Copy exactly the lines from the one containing "made[o] = o.copy()" to the one containing "setattr(scene.view_settings, path, value)", both lines included, and nothing else.

Provided data start

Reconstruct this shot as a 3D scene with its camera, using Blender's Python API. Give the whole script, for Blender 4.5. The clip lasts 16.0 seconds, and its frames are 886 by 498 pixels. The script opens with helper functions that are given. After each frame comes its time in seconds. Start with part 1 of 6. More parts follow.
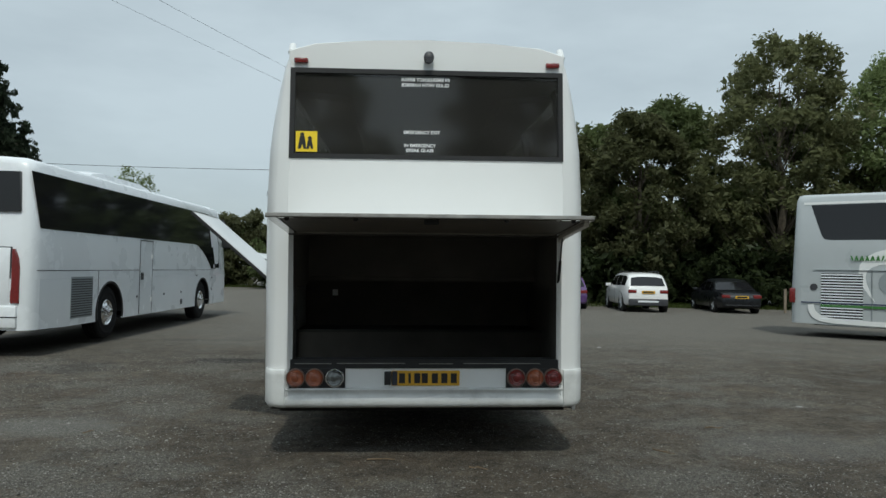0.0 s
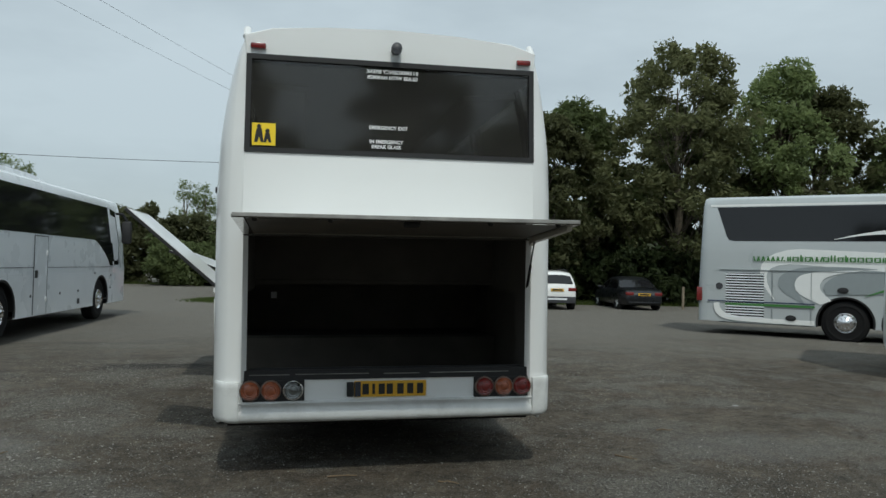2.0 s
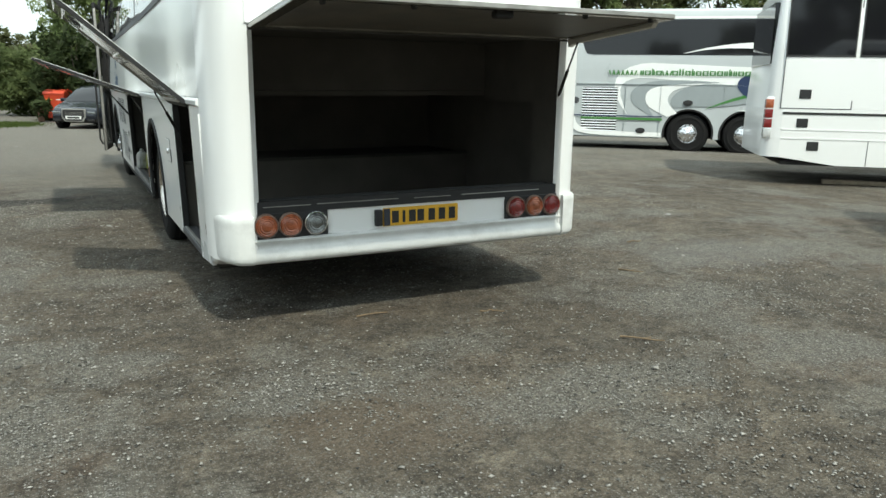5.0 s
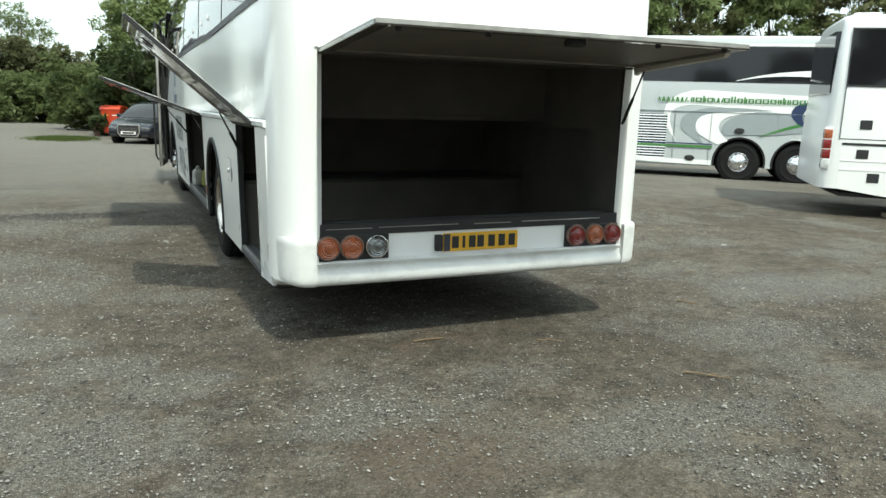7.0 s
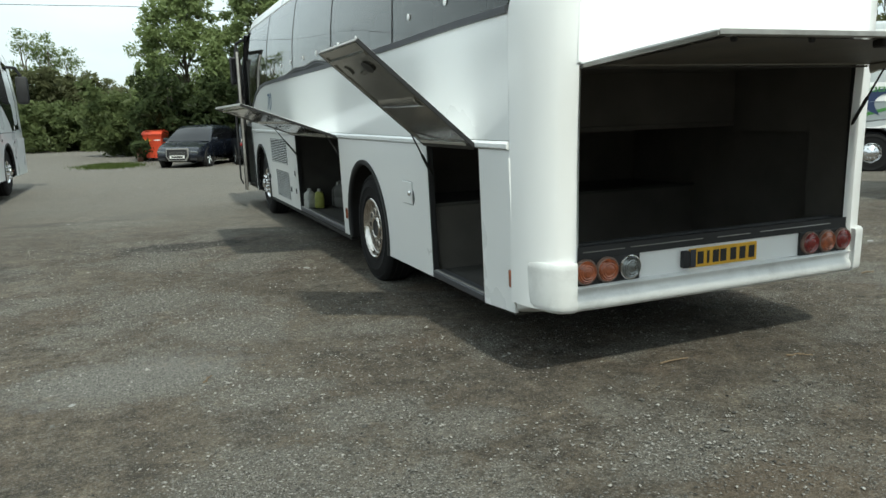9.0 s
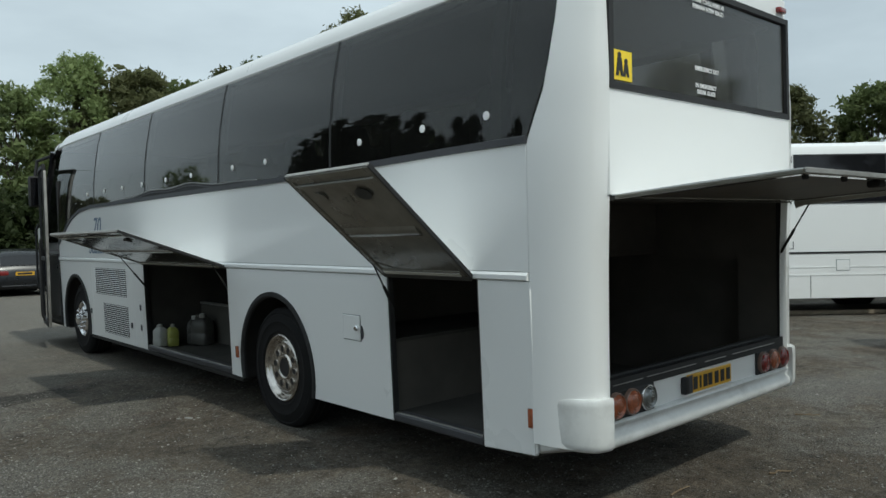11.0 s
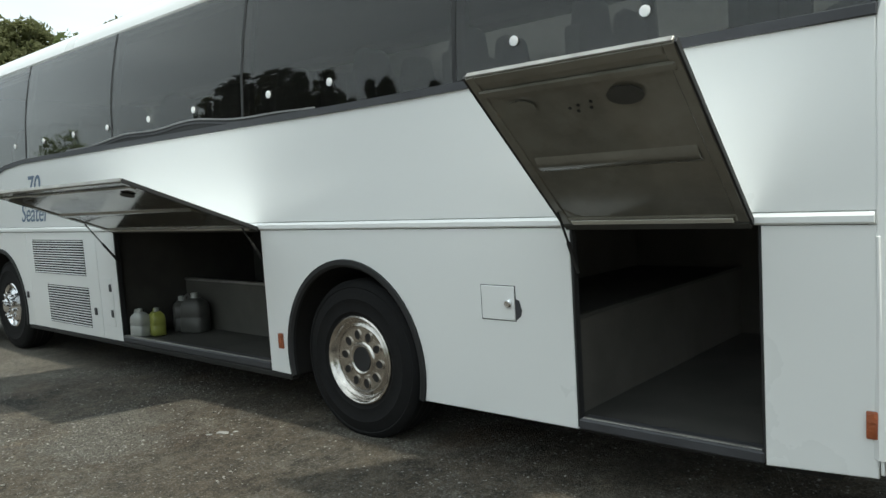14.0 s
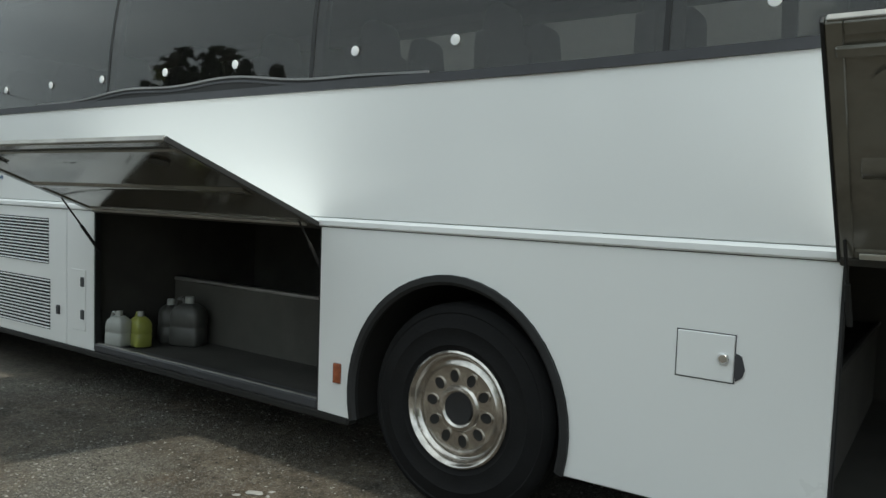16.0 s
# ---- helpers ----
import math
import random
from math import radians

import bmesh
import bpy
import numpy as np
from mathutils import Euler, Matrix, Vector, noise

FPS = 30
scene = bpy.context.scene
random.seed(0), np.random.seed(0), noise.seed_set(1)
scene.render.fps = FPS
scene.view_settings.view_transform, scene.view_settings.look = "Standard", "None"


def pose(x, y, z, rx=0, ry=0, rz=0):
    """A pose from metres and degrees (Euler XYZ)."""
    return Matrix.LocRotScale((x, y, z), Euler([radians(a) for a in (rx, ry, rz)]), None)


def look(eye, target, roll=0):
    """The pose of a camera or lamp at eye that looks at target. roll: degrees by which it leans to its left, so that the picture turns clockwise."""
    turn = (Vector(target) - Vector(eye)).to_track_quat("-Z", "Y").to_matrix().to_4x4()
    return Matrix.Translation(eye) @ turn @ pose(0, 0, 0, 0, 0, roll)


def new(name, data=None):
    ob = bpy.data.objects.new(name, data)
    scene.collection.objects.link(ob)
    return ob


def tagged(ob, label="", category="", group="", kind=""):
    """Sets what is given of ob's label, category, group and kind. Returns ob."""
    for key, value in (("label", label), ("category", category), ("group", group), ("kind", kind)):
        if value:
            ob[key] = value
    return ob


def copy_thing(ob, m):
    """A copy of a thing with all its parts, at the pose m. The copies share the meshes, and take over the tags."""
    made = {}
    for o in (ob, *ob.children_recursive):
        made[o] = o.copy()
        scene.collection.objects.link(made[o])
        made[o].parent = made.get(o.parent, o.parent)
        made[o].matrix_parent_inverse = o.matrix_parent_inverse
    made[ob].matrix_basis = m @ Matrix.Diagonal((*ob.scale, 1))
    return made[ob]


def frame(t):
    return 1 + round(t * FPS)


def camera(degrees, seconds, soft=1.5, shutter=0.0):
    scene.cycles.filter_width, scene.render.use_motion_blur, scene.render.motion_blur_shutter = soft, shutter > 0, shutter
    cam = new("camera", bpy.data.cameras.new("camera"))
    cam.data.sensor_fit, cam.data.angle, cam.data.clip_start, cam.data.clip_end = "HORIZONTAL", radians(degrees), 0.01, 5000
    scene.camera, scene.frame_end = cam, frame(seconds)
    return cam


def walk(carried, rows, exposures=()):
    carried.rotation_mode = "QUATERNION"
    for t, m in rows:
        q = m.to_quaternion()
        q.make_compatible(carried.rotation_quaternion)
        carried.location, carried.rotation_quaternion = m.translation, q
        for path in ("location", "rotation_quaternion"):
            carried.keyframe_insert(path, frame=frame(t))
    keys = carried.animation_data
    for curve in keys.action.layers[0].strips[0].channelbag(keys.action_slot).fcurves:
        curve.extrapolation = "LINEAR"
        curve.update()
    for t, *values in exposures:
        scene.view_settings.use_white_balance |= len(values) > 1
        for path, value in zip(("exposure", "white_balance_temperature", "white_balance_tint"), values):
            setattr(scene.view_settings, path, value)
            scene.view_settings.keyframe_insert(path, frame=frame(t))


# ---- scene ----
cam = camera(62.1, 16.0)
PATH = [
    (0, (-0.016, -0.006, 1.558), (0.077, 1.991, 1.612), 1.17),
    (0.5, (-0.058, 0.053, 1.587), (-0.007, 2.05, 1.69), -0.01),
    (1, (-0.067, 0.109, 1.579), (-0.097, 2.107, 1.678), 0.84),
    (1.3, (-0.175, 0.171, 1.57), (-0.131, 2.168, 1.684), 0.85),
    (1.5, (-0.268, 0.217, 1.568), (-0.171, 2.21, 1.701), 2.23),
    (1.7, (-0.363, 0.259, 1.586), (-0.213, 2.251, 1.667), -0.61),
    (2, (-0.51, 0.342, 1.608), (-0.145, 2.308, 1.657), 1.40),
    (2.2, (-0.583, 0.423, 1.598), (-0.192, 2.385, 1.627), 0.62),
    (2.5, (-0.687, 0.573, 1.577), (-0.379, 2.546, 1.683), -0.65),
    (2.7, (-0.78, 0.701, 1.569), (-0.476, 2.677, 1.644), -0.81),
    (3, (-0.939, 0.884, 1.568), (-0.544, 2.843, 1.66), 1.27),
    (3.2, (-1.077, 0.951, 1.585), (-0.504, 2.867, 1.63), 1.88),
    (3.3, (-1.154, 0.979, 1.593), (-0.58, 2.895, 1.607), 1.46),
    (3.5, (-1.296, 1.048, 1.602), (-0.593, 2.92, 1.623), -1.55),
    (3.7, (-1.406, 1.158, 1.591), (-0.736, 3.042, 1.598), 0.29),
    (3.8, (-1.453, 1.219, 1.583), (-0.753, 3.092, 1.593), 0.16),
    (4, (-1.551, 1.324, 1.564), (-0.886, 3.209, 1.51), -2.56),
    (4.2, (-1.671, 1.405, 1.531), (-0.918, 3.254, 1.409), -1.57),
    (4.3, (-1.732, 1.436, 1.514), (-0.912, 3.249, 1.313), -0.46),
    (4.5, (-1.805, 1.476, 1.494), (-0.844, 3.195, 1.143), -0.99),
    (4.6, (-1.816, 1.485, 1.492), (-0.918, 3.22, 1.064), -0.99),
    (4.7, (-1.825, 1.493, 1.49), (-0.942, 3.236, 1.065), 0.58),
    (6.8, (-1.885, 1.603, 1.501), (-1.078, 3.384, 1.082), 1.39),
    (7, (-1.953, 1.612, 1.511), (-1.177, 3.417, 1.142), 2.10),
    (7.3, (-2.049, 1.574, 1.521), (-1.256, 3.392, 1.262), -0.88),
    (7.5, (-2.147, 1.582, 1.527), (-1.339, 3.396, 1.287), -3.46),
    (7.7, (-2.249, 1.687, 1.519), (-1.403, 3.487, 1.306), -2.56),
    (8, (-2.421, 1.9, 1.506), (-1.718, 3.75, 1.216), -3.07),
    (8.2, (-2.552, 2.009, 1.503), (-1.988, 3.894, 1.142), -2.08),
    (8.5, (-2.764, 2.157, 1.503), (-2.227, 4.063, 1.223), -2.28),
    (8.7, (-2.928, 2.231, 1.526), (-2.252, 4.097, 1.279), -4.12),
    (9, (-3.183, 2.352, 1.566), (-2.437, 4.174, 1.212), -1.10),
    (9.2, (-3.306, 2.502, 1.563), (-2.473, 4.297, 1.277), -2.10),
    (9.5, (-3.47, 2.739, 1.561), (-2.486, 4.453, 1.252), 2.00),
    (9.7, (-3.548, 2.865, 1.65), (-2.529, 4.579, 1.496), 1.93),
    (9.8, (-3.657, 2.843, 1.62), (-2.619, 4.553, 1.644), -0.88),
    (10, (-3.746, 2.922, 1.644), (-2.68, 4.614, 1.689), -0.32),
    (10.2, (-3.852, 2.999, 1.667), (-2.728, 4.653, 1.662), -0.52),
    (12.3, (-4.5, 4.29, 1.534), (-3.015, 5.628, 1.61), -1.18),
    (12.5, (-4.519, 4.415, 1.535), (-3.025, 5.741, 1.631), -2.43),
    (12.7, (-4.492, 4.573, 1.532), (-2.977, 5.878, 1.511), 3.95),
    (13, (-4.402, 4.838, 1.536), (-2.854, 6.101, 1.443), 3.29),
    (13.3, (-4.424, 5.078, 1.518), (-2.834, 6.283, 1.376), 2.94),
    (13.5, (-4.43, 5.233, 1.504), (-2.843, 6.439, 1.343), 1.82),
    (13.8, (-4.364, 5.467, 1.504), (-2.833, 6.74, 1.317), 0.48),
    (14, (-4.311, 5.62, 1.507), (-2.804, 6.929, 1.383), -2.21),
    (14.3, (-4.237, 5.83, 1.495), (-2.753, 7.168, 1.422), 1.92),
    (14.5, (-4.2, 5.976, 1.488), (-2.699, 7.295, 1.419), 2.92),
    (14.8, (-4.203, 6.224, 1.498), (-2.656, 7.491, 1.489), 1.61),
    (15, (-4.2, 6.394, 1.504), (-2.621, 7.617, 1.415), 2.75),
    (15.3, (-4.136, 6.646, 1.493), (-2.576, 7.893, 1.379), 0.99),
    (15.5, (-4.099, 6.81, 1.484), (-2.528, 8.043, 1.378), -1.08),
    (15.8, (-4.101, 7.035, 1.453), (-2.513, 8.248, 1.355), 2.90),
    (16, (-4.111, 7.183, 1.431), (-2.473, 8.328, 1.356), 3.19),
]
EXPOSURES = [(0.0, 0.1, 6360, 3), (0.5, 0.16, 6360, 3), (1.0, 0.06, 6360, 3), (1.5, -0.06, 6360, 3), (2.0, 0.06, 6360, 3), (2.5, 0.19, 6360, 3), (3.0, 0.1, 6380, 3), (3.5, 0.24, 6410, 3), (4.0, 0.36, 6440, 3), (4.2, 0.4, 6450, 0), (4.5, 0.92, 6650, 0), (4.7, 1.14, 6700, 0), (7.0, 1.36, 6700, -1), (7.5, 0.92, 6600, 0), (8.0, 0.82, 6600, 0), (8.5, 0.98, 6600, 0), (9.0, 0.98, 6600, -1), (9.5, 0.92, 6560, -1), (10.0, 0.26, 6360, 3), (12.5, 0.42, 6400, 0), (13.0, 0.68, 6620, 0), (14.0, 1.04, 6730, 2), (15.0, 0.94, 6730, 2), (16.0, 0.87, 6730, 2)]
walk(cam, [(t, look(eye, target, roll)) for t, eye, target, roll in PATH], EXPOSURES)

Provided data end

[Completed exercise]
        made[o] = o.copy()
        scene.collection.objects.link(made[o])
        made[o].parent = made.get(o.parent, o.parent)
        made[o].matrix_parent_inverse = o.matrix_parent_inverse
    made[ob].matrix_basis = m @ Matrix.Diagonal((*ob.scale, 1))
    return made[ob]


def frame(t):
    return 1 + round(t * FPS)


def camera(degrees, seconds, soft=1.5, shutter=0.0):
    scene.cycles.filter_width, scene.render.use_motion_blur, scene.render.motion_blur_shutter = soft, shutter > 0, shutter
    cam = new("camera", bpy.data.cameras.new("camera"))
    cam.data.sensor_fit, cam.data.angle, cam.data.clip_start, cam.data.clip_end = "HORIZONTAL", radians(degrees), 0.01, 5000
    scene.camera, scene.frame_end = cam, frame(seconds)
    return cam


def walk(carried, rows, exposures=()):
    carried.rotation_mode = "QUATERNION"
    for t, m in rows:
        q = m.to_quaternion()
        q.make_compatible(carried.rotation_quaternion)
        carried.location, carried.rotation_quaternion = m.translation, q
        for path in ("location", "rotation_quaternion"):
            carried.keyframe_insert(path, frame=frame(t))
    keys = carried.animation_data
    for curve in keys.action.layers[0].strips[0].channelbag(keys.action_slot).fcurves:
        curve.extrapolation = "LINEAR"
        curve.update()
    for t, *values in exposures:
        scene.view_settings.use_white_balance |= len(values) > 1
        for path, value in zip(("exposure", "white_balance_temperature", "white_balance_tint"), values):
            setattr(scene.view_settings, path, value)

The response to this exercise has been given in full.